>> begin AVAILABLE DATA

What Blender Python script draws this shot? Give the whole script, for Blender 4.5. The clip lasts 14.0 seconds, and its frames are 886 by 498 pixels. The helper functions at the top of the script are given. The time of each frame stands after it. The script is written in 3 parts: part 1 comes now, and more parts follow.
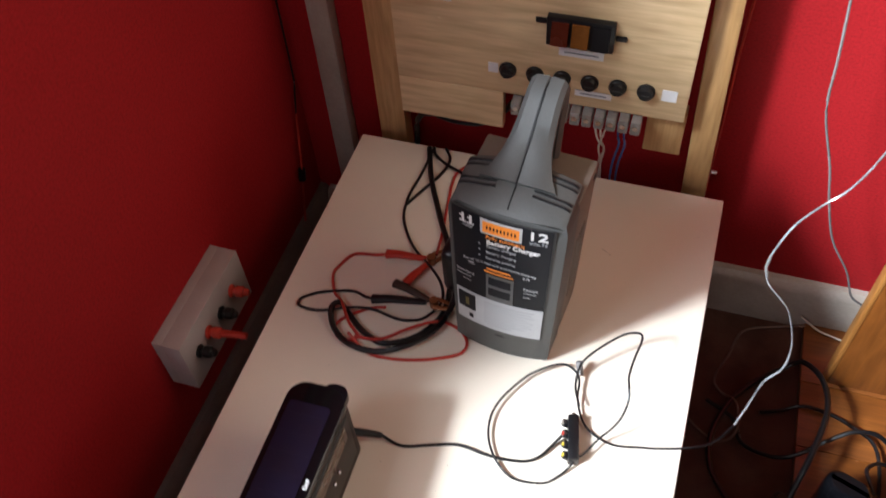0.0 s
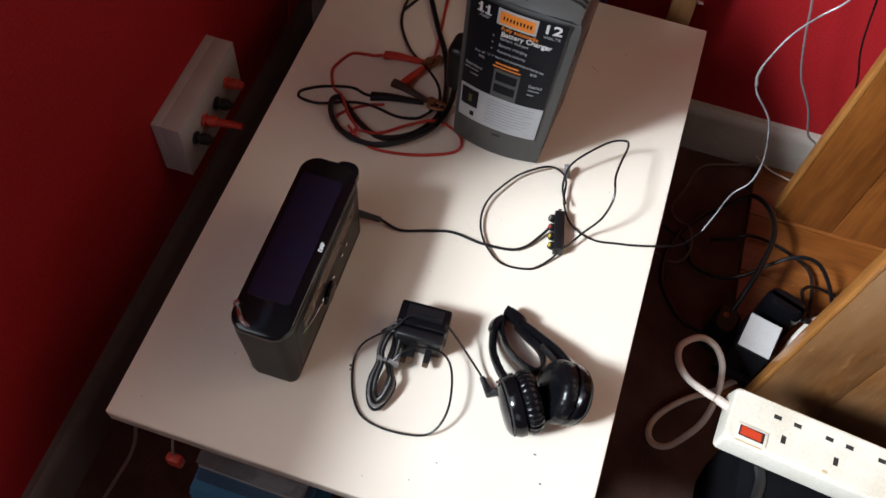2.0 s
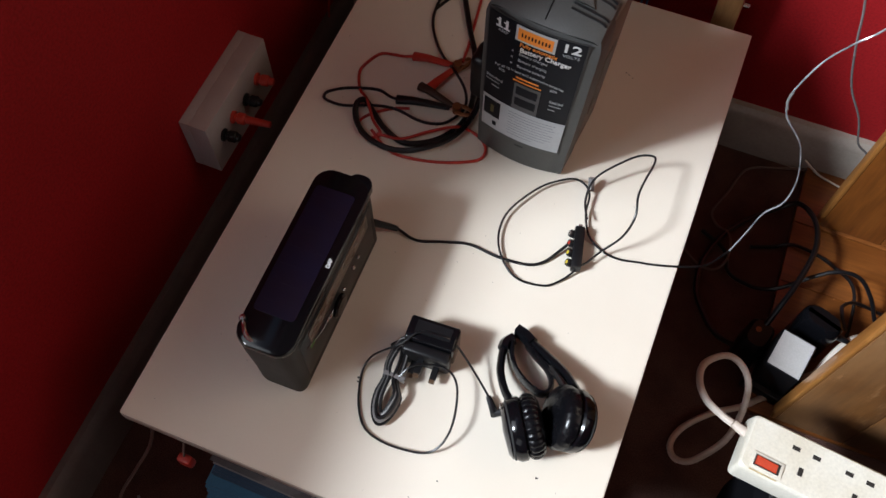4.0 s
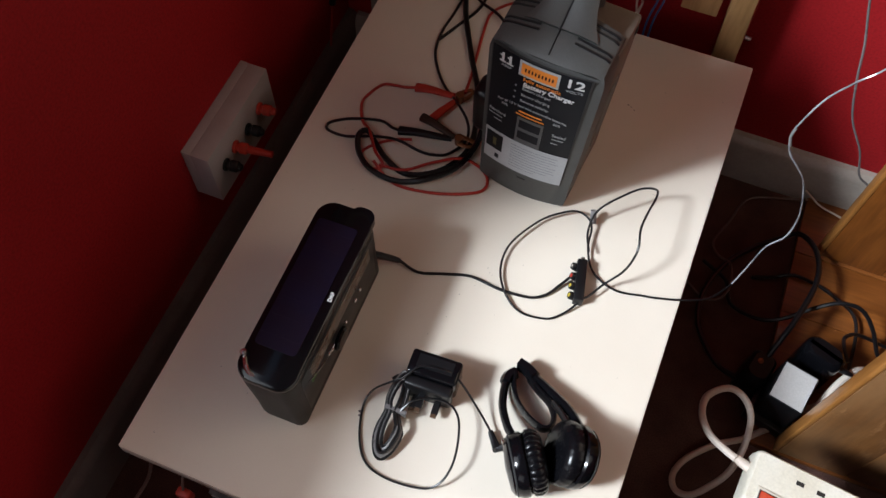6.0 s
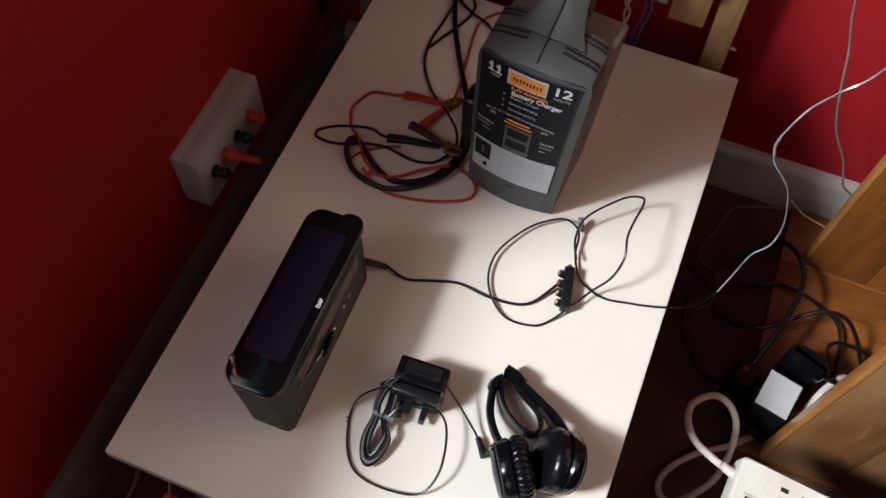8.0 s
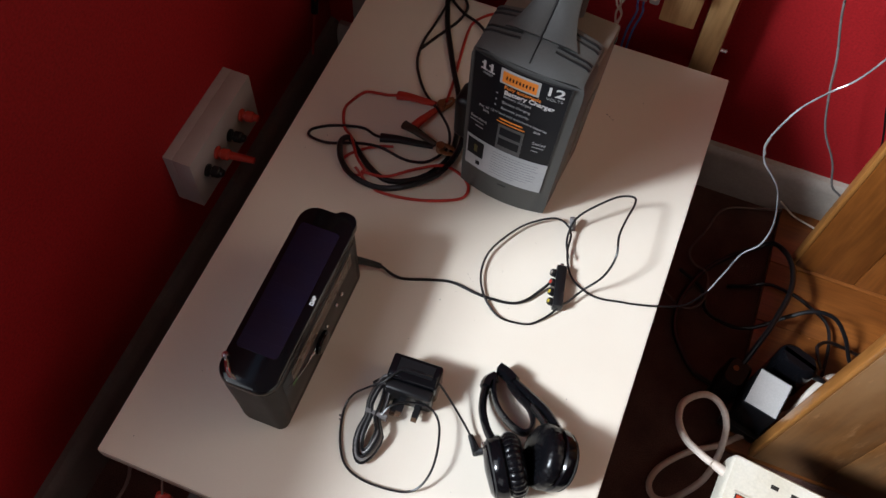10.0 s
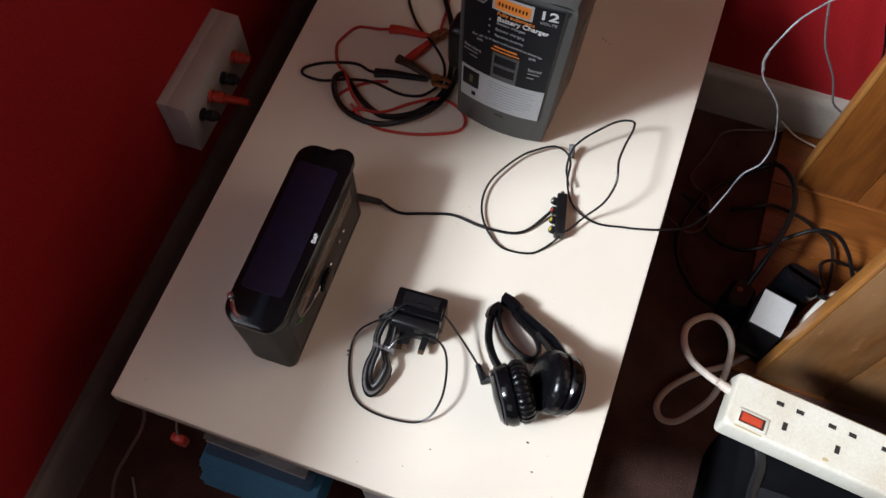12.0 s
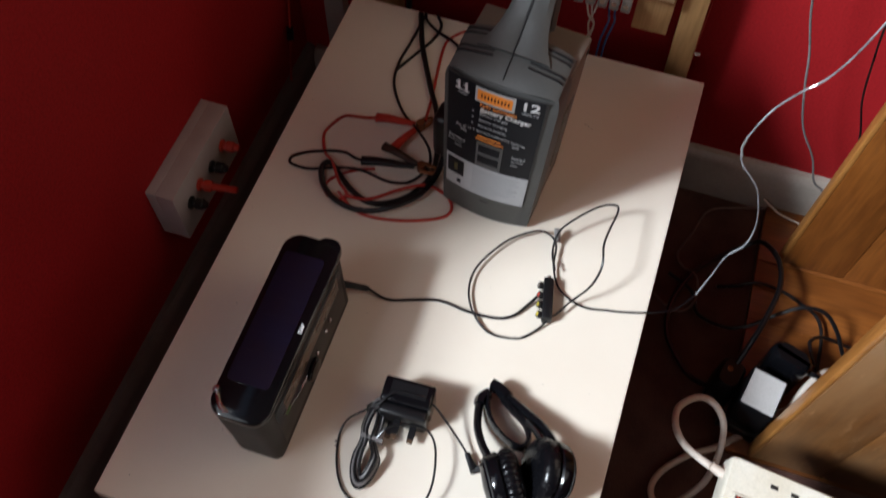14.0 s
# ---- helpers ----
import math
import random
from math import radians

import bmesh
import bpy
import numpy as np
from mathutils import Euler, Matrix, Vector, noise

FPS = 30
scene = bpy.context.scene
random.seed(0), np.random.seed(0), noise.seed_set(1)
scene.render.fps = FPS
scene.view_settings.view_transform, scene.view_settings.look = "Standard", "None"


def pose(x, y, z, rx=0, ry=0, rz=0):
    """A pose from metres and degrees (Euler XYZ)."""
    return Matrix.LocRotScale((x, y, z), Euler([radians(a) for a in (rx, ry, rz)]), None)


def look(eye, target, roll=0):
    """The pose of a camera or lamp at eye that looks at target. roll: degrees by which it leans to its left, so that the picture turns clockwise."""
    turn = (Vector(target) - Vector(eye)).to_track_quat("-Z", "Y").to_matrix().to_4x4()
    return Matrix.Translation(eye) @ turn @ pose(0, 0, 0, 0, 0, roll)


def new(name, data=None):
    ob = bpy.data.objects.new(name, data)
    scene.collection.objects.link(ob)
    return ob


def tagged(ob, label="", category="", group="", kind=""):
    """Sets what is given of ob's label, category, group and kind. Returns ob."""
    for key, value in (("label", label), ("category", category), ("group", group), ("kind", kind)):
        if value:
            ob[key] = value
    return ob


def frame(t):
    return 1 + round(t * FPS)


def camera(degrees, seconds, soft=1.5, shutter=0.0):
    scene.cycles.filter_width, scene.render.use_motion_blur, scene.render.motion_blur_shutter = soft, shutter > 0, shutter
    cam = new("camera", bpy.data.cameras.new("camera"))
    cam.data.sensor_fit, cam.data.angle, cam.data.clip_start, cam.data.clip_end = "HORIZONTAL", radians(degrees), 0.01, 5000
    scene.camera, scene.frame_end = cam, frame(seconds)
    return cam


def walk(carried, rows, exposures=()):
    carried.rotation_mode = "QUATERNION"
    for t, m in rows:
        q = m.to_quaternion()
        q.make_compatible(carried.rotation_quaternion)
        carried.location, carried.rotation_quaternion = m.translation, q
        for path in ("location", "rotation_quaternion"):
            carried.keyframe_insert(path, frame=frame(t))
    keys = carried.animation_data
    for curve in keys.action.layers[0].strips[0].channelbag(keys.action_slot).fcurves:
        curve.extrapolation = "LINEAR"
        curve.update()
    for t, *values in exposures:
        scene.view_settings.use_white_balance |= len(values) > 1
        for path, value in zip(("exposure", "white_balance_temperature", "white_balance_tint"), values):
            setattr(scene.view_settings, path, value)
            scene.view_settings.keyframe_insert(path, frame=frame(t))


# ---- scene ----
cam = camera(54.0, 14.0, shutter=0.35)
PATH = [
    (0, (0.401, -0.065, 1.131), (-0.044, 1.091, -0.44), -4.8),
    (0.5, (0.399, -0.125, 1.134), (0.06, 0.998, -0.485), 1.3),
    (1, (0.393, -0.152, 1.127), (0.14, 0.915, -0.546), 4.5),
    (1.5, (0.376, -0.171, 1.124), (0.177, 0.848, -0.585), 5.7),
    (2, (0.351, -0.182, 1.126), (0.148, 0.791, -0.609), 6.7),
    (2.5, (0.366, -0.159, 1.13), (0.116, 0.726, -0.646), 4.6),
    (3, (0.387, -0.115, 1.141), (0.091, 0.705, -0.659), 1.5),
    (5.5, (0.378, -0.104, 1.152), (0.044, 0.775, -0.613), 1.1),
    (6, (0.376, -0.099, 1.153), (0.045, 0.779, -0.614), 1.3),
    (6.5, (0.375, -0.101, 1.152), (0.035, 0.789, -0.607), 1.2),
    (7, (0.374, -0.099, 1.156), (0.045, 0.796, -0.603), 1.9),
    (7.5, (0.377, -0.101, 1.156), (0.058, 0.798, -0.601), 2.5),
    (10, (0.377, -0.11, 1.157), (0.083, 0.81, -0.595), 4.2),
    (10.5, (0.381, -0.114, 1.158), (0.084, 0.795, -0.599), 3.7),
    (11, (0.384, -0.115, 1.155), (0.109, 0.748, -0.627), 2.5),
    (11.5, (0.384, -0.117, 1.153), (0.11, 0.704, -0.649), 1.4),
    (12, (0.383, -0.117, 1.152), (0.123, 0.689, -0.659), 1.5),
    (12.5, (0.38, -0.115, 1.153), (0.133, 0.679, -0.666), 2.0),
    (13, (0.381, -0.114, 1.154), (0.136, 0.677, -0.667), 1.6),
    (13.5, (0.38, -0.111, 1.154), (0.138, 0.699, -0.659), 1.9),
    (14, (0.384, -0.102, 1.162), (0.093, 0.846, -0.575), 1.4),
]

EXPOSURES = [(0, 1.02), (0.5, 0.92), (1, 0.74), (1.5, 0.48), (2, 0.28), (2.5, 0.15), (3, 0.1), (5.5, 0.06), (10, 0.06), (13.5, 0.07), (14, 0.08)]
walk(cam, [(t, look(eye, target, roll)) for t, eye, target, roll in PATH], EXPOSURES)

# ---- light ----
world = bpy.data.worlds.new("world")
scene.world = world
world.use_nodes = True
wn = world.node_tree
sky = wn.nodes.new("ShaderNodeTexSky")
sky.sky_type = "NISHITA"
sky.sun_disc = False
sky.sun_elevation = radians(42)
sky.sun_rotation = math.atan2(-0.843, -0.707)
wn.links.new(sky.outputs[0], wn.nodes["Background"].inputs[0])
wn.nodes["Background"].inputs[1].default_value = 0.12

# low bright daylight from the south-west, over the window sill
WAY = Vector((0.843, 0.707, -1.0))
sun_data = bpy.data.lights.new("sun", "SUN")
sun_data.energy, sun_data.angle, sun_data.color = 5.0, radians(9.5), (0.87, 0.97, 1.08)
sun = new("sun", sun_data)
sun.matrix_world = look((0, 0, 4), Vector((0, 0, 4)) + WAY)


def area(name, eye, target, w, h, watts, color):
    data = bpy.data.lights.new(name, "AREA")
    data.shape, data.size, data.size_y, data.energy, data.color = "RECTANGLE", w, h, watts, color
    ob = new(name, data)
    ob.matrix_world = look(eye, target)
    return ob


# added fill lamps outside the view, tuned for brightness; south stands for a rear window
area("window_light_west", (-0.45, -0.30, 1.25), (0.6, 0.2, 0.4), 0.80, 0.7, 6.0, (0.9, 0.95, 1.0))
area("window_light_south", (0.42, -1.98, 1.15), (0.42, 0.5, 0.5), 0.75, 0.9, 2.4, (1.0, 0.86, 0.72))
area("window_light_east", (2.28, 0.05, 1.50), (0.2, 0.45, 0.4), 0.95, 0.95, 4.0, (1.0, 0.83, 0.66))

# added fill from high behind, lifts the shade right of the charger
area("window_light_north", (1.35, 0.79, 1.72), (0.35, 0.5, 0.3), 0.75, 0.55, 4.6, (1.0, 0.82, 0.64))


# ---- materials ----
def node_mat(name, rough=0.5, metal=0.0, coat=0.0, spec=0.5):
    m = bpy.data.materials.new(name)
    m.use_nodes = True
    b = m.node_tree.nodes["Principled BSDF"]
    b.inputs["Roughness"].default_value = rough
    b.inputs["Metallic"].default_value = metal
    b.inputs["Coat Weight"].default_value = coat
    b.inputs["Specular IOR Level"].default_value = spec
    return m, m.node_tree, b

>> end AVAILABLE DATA
>> begin AVAILABLE DATA

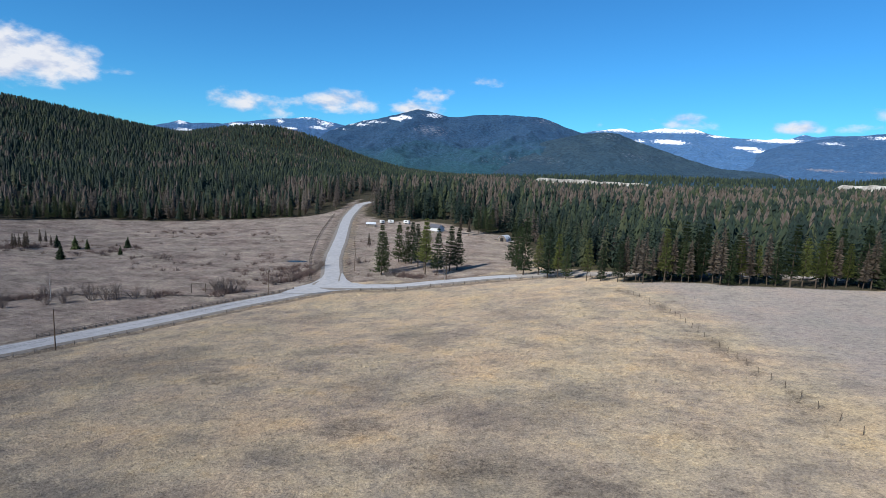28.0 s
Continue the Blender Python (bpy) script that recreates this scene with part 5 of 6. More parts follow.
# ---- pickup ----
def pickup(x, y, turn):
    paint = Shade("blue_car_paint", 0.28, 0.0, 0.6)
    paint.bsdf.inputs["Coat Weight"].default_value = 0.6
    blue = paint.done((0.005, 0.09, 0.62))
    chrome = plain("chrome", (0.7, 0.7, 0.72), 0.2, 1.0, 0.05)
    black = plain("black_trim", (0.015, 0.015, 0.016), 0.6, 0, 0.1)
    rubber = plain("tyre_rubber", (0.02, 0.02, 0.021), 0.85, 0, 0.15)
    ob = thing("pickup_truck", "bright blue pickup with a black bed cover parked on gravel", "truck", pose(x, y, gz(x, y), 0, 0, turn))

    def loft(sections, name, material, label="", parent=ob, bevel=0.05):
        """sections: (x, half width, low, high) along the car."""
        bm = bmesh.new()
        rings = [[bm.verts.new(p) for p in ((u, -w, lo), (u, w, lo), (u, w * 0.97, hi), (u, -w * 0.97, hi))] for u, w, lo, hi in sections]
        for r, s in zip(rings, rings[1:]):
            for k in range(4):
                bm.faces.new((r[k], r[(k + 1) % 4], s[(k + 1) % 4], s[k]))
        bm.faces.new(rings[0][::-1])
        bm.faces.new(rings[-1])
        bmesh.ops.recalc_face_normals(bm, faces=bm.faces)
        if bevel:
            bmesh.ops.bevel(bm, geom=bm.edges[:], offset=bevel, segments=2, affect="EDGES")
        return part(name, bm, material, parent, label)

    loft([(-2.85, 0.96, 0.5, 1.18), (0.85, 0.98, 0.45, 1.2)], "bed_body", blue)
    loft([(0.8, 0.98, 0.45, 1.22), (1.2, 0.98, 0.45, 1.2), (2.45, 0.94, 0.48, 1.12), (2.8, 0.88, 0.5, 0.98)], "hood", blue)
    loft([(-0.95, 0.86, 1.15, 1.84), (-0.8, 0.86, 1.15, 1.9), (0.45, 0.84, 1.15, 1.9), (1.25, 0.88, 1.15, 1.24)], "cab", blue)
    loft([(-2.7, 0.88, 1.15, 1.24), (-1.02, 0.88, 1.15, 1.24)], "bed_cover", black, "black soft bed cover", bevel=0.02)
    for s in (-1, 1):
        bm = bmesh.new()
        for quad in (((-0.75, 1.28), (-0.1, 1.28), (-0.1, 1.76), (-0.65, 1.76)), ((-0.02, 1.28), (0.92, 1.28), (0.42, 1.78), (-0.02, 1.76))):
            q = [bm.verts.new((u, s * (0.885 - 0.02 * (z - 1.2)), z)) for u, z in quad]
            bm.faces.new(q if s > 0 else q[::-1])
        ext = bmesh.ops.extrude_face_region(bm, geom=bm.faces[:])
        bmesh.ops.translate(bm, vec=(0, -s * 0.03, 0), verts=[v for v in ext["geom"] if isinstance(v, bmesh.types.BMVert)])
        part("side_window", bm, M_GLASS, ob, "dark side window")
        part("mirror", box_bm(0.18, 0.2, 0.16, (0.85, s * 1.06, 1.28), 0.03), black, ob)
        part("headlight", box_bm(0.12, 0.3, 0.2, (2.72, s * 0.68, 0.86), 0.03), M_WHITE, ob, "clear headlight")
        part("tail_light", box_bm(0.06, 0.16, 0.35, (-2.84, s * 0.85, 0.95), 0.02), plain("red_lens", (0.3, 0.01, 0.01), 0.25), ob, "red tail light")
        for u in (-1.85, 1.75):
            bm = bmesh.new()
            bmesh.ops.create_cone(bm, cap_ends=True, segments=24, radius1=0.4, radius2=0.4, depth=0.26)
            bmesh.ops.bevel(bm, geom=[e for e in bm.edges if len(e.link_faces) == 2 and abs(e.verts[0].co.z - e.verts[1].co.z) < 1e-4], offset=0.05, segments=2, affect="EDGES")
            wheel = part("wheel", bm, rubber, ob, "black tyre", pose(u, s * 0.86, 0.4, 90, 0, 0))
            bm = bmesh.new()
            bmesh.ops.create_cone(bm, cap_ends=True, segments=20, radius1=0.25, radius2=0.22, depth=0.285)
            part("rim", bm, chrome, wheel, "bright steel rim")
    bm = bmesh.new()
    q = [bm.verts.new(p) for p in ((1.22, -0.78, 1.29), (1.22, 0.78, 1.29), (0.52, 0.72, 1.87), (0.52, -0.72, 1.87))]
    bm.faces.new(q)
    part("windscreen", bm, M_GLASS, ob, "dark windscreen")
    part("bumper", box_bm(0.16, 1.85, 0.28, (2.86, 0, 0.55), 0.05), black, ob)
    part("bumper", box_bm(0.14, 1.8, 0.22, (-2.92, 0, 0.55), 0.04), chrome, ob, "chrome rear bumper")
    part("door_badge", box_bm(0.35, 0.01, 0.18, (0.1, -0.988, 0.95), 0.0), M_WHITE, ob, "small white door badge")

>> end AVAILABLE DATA

TASK BRIEF: In the listing above, locate the line containing "q.make_compatible(carried.rotation_quaternion)" and the line containing "keys = carried.animation_data". Extract those two lines and every line between them, exactly as written, and only those.

CORRECT ANSWER:
        q.make_compatible(carried.rotation_quaternion)
        carried.location, carried.rotation_quaternion = m.translation, q
        for path in ("location", "rotation_quaternion"):
            carried.keyframe_insert(path, frame=frame(t))
    keys = carried.animation_data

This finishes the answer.